また C. の「和田権七」は、「天保十一年」という年時から見て、「末吉の父」とされる「権七」当人と見なして、あやまりないであろう。
(『東日流外三郡誌絵巻、全』津軽書房、二五三ぺージ)
また、この「天保年間」という江戸時代において、「和田姓」を名乗っていたこと、先の「文政年間」の「和田長三郎」の表記と共に、注意せられよう。
(8) 意外な局面から、はからずも「東日流外三郡誌の真作性」が論証されることになったのであるけれど、同様の論証経験を、わたしはすでにもったことがある。それは、親鸞の「血脈文集の真作性」の論証であった。(「性信の血脈文集と親鸞在世集団 ーー史料『蓮光寺本』をめぐってー」『親鸞思想ーその史料批判ー』冨山房刊所収)
(9) 東北大学金属材料研究所(谷野満教授)による検査のさい、発見された。
(10) 津軽藩によって破壊されたと伝えられる、石塔山の「石塔」のごときも、この「石神殿」の伝統を受け継いだものかもしれぬ。
(11) 当方の質問状は、当額の「再発見」のさいの同道者たる、古賀達也氏(現「古田史学の会」事務局)によって出された(平成六年六月二八日)。
(12) 当書状の「公開」についても、快く御承諾いただいた。
(13) 同じく、古賀氏の質問状は古田の依頼による(平成六年五月一五日)。青山氏は“イ、当額には、小学生時分(昭和初年)から認識があった。ロ、昭和二八年秋頃、市浦村相内財産区の測量・登記事務で当神社に行き、「その一部鬼額の下になっていた」当額をみた。ハ、その時、当額に「日枝神社と秋田考季の字」があったことは、はっきり記憶している。ニ、当時の財産区委員などは皆、当額のことは知っていた(福士貞蔵校長・奥田順蔵内潟村長、他各財産区委員名列記)。”等、詳細に注目すべき証言を明記して下さった。(ビデオには、すでに収録していた。)
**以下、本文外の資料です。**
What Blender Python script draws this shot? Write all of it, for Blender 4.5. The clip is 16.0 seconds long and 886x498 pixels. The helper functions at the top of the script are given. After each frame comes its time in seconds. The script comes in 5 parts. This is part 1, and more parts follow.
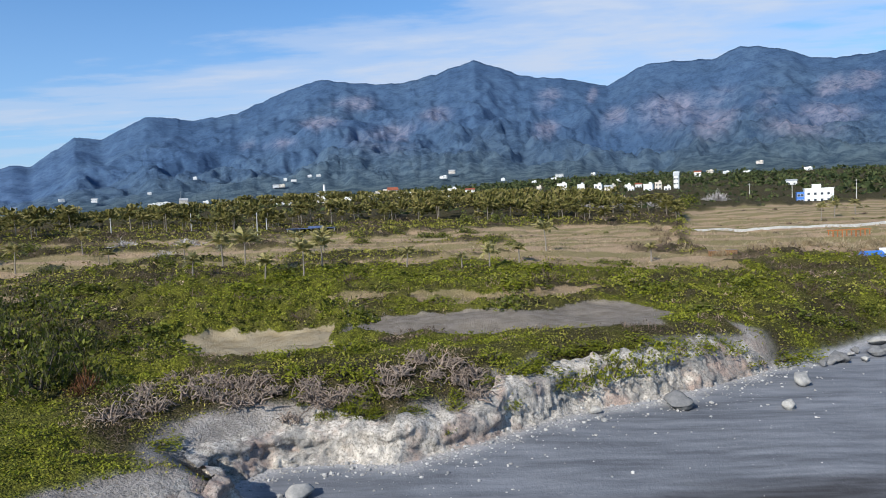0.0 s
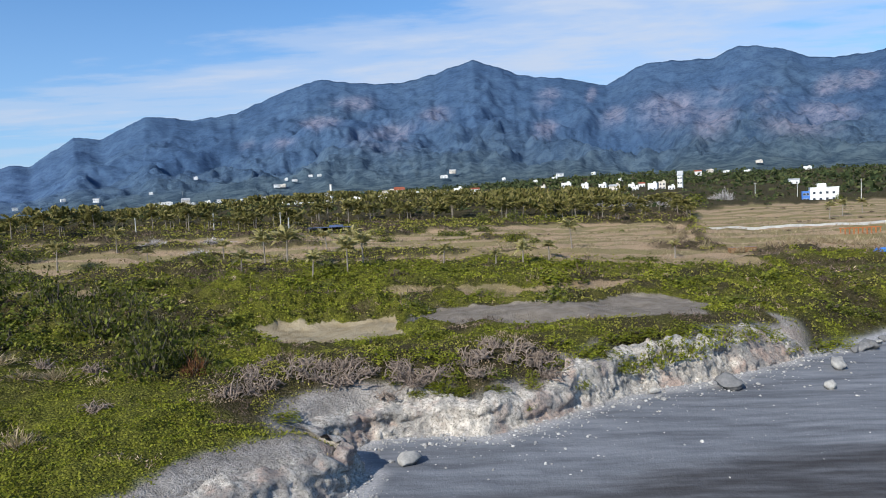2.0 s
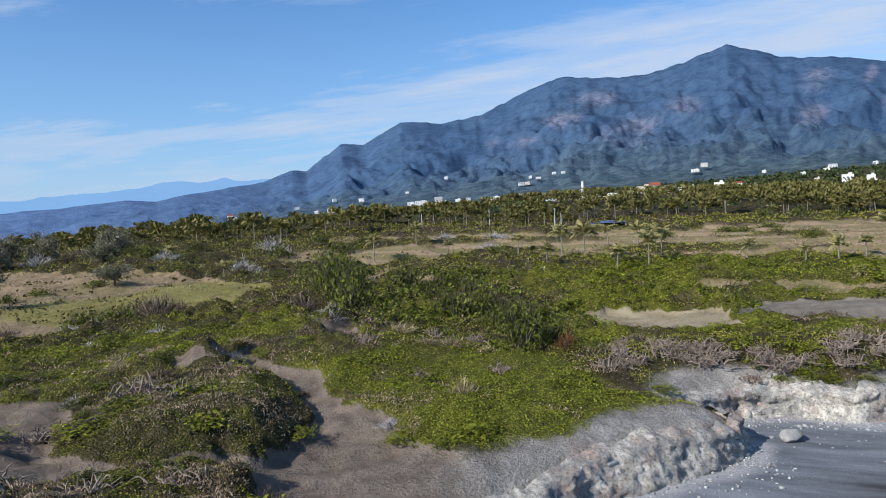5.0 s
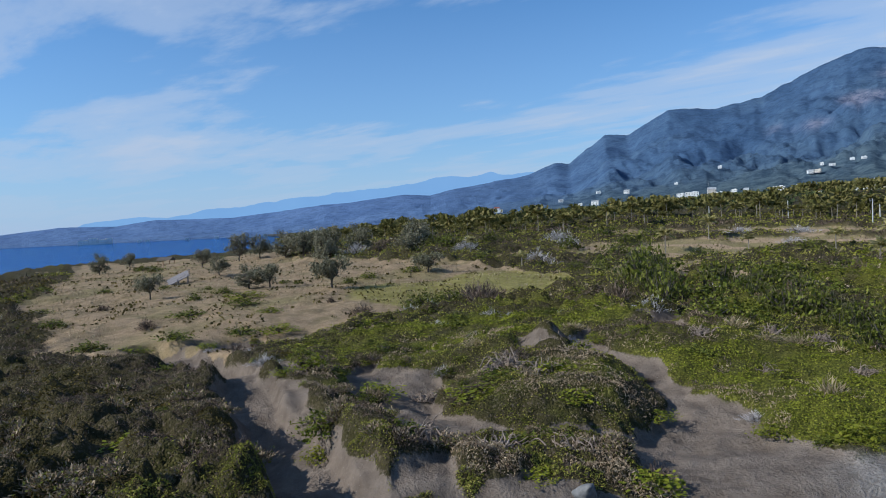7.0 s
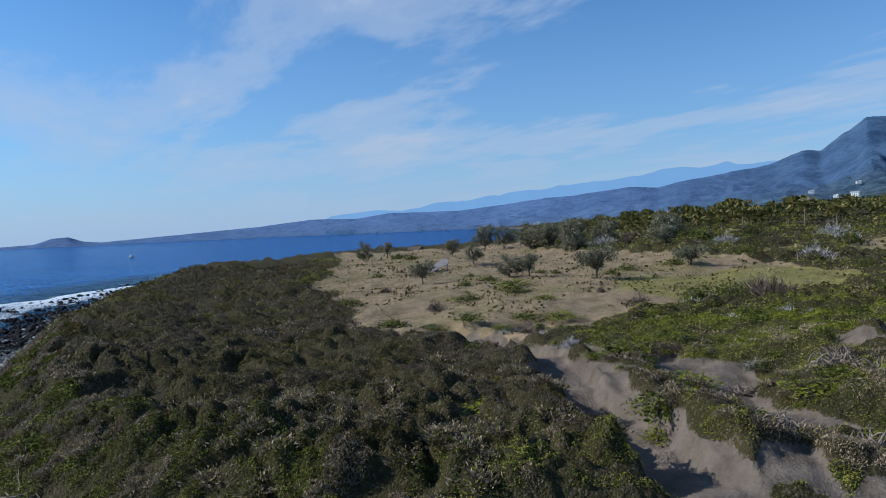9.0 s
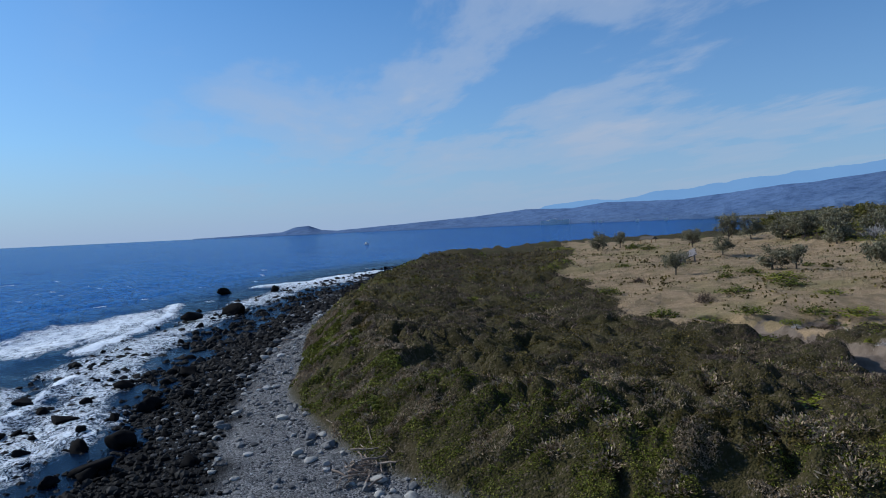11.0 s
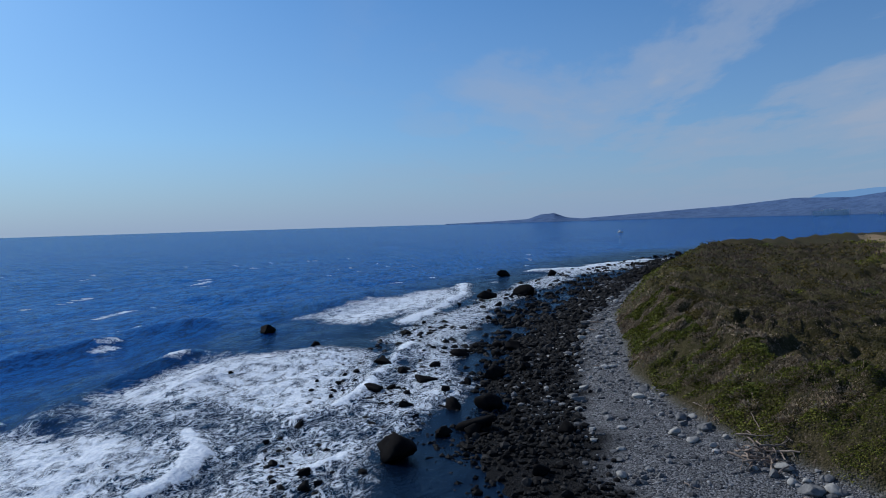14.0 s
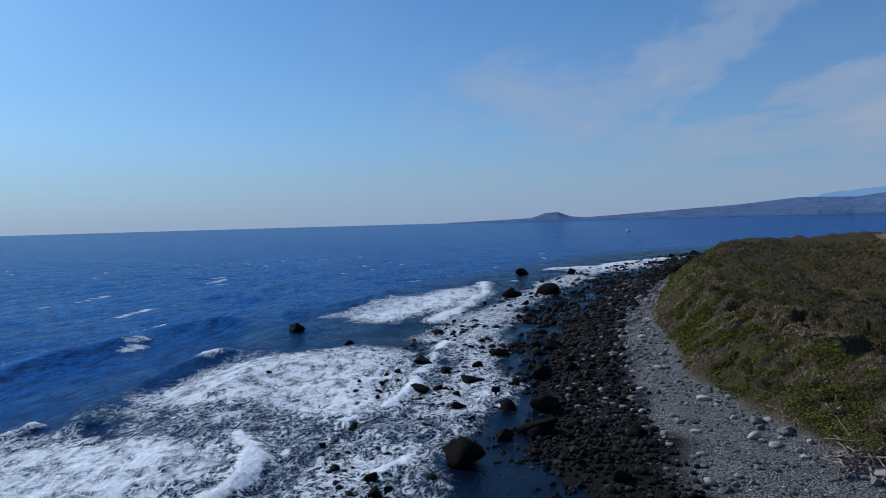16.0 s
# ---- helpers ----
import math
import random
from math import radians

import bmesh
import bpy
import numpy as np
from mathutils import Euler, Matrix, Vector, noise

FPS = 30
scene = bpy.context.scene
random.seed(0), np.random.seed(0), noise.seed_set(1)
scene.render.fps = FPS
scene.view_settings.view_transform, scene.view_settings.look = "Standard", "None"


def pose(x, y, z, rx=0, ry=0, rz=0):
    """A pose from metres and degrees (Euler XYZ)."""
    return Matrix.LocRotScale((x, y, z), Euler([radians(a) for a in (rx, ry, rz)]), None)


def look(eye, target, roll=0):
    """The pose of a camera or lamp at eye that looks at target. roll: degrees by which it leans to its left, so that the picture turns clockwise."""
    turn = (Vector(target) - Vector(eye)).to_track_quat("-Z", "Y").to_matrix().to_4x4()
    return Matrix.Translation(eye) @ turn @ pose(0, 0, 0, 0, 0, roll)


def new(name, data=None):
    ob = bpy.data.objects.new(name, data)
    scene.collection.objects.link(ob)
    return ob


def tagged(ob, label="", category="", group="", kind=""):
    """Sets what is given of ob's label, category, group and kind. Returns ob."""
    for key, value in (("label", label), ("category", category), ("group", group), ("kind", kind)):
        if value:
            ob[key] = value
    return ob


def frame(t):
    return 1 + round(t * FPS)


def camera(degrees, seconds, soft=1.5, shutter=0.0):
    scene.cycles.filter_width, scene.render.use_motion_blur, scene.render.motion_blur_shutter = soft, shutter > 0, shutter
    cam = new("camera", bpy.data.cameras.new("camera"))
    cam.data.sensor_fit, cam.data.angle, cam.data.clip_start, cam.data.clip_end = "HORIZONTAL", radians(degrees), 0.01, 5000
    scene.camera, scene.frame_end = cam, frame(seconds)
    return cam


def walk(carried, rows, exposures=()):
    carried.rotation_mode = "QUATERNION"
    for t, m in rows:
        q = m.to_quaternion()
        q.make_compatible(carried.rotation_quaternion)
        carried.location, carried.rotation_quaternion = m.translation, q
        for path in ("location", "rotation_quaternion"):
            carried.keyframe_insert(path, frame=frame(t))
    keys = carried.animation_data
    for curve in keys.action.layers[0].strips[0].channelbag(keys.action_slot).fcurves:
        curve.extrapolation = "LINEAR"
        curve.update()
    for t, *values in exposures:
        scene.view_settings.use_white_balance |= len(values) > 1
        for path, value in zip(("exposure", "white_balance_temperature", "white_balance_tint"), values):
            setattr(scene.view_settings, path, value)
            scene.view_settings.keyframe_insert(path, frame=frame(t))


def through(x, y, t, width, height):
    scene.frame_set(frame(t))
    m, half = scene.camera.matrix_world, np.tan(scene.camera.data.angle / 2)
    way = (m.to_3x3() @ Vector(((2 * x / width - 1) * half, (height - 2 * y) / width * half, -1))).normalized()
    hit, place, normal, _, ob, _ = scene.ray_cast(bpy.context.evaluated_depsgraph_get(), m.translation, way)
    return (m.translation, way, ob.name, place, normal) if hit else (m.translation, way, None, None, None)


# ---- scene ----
cam = camera(64.10, 16.0, soft=1.0)
PATH = [
    (0, (-0.001, -0.000, 20.211), (-4.131, 99.751, 14.496), -2.47),
    (0.5, (-1.625, -1.413, 20.242), (-5.695, 98.340, 14.526), -2.48),
    (1, (-3.414, -2.980, 20.290), (-7.405, 96.772, 14.503), -2.50),
    (1.5, (-5.035, -4.529, 20.362), (-8.972, 95.227, 14.591), -2.51),
    (2, (-6.812, -6.142, 20.387), (-10.669, 93.616, 14.597), -2.55),
    (2.5, (-8.427, -7.677, 20.436), (-12.203, 92.083, 14.636), -2.53),
    (3, (-10.131, -9.249, 20.444), (-13.886, 90.511, 14.629), -2.57),
    (3.5, (-11.869, -10.767, 20.467), (-18.622, 88.844, 14.793), -2.63),
    (4, (-13.665, -12.375, 20.469), (-30.899, 85.992, 15.269), -2.82),
    (4.5, (-15.258, -14.020, 20.505), (-42.120, 82.184, 15.692), -2.91),
    (4.7, (-15.901, -14.676, 20.546), (-46.572, 80.387, 15.823), -2.91),
    (6.8, (-21.295, -21.785, 21.009), (-86.069, 54.302, 17.126), -2.98),
    (7, (-21.800, -22.555, 21.011), (-88.903, 51.489, 17.194), -2.92),
    (7.5, (-22.986, -24.498, 21.036), (-95.442, 44.325, 17.351), -2.89),
    (8, (-24.032, -26.591, 21.003), (-101.785, 36.199, 17.543), -2.82),
    (8.5, (-24.784, -28.589, 20.959), (-107.115, 28.076, 17.661), -2.70),
    (9, (-25.449, -30.745, 20.954), (-111.972, 19.286, 17.680), -2.65),
    (9.2, (-25.672, -31.605, 20.962), (-113.665, 15.792, 17.650), -2.61),
    (11.3, (-26.993, -40.625, 21.140), (-125.299, -22.616, 17.731), -2.57),
    (11.5, (-27.067, -41.489, 21.131), (-125.867, -26.431, 17.690), -2.56),
    (12, (-27.208, -43.673, 21.051), (-126.864, -36.140, 17.618), -2.46),
    (12.5, (-26.951, -45.733, 21.027), (-126.890, -45.240, 17.549), -2.32),
    (13, (-26.499, -47.784, 21.024), (-126.223, -54.287, 17.446), -2.18),
    (13.5, (-26.004, -49.690, 21.034), (-125.364, -60.346, 17.283), -1.97),
    (14, (-25.660, -51.704, 21.006), (-124.932, -63.105, 17.133), -1.68),
    (14.5, (-25.530, -53.550, 20.970), (-124.790, -65.053, 17.090), -1.68),
    (15, (-25.783, -55.193, 20.955), (-125.021, -66.864, 17.018), -1.66),
    (15.5, (-26.502, -56.501, 20.904), (-125.729, -68.265, 16.952), -1.62),
    (16, (-27.482, -57.676, 20.830), (-126.706, -69.442, 16.800), -1.58),
]
walk(cam, [(t, look(eye, target, roll)) for t, eye, target, roll in PATH],
     [(0, 0.38, 6420, 10), (4.5, 0.36, 6330, 10), (7, 0.14, 6000, 8), (9, 0.04, 5850, 7), (11.5, -0.2, 5950, 9), (14, -0.42, 5950, 10), (16, -0.42, 5950, 10)])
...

(14) 松田弘洲氏『東日流外三郡誌の謎』(あすなろ舎)安本美典氏『東日流外三郡誌「偽書」の証明』(広済堂出版)その他。
(15) 岩波文庫(上・中・下)松平千秋訳
(16) 近時、当額の木部に別署名の痕跡あり(赤外線写真による)、との指摘がなされているようであるけれど、文化財において「旧文化財の再利用」のケースの少なくないこと、著名の事実である(百済の武寧王陵の銘版〈石〉や法隆寺釈迦三尊の台座〈木〉等、事例は多い。)
事は、慎重かつ客観的なるべき学問研究のことに属するから、十二分の用意をもつ学術論文をもって、時間をかけて論証し、検討を尽くすべきこと、もっとも肝要の一事であろう。心ある江湖の人士に向かって、敢えて特記させていただきたい。
(『昭和薬科大学紀要 人文・社会・自然』第二九号 一九九五年より、再録)
〈補〉
最近、『北斗抄、十四』(未公開)の中に「神器傳統之事」という一文が収録されていることを知った。その末尾に「文政二年八月三日 和田長三郎、和田理久」と連名で署名されている。明治写本であるから、両名同一筆(長作の筆跡)であるけれど、寛政写本では、それぞれの「自筆署名」である可能性が高い。ともあれ、この時点(文政二年、一八一九)まで理久は在命していたこととなろう。とすれば、当論文の注(7).でのべた「安昌妙穏信女(文化十四年、一八一七死)」は「りく」ではありえないこととなる
(この点、古賀達也氏の御教示をえた。一方、長円寺過去帳No.5の「豊室成秋信女〈文政三年、一八二〇 死〉)については、「りく」の可能性は一応存しよう)。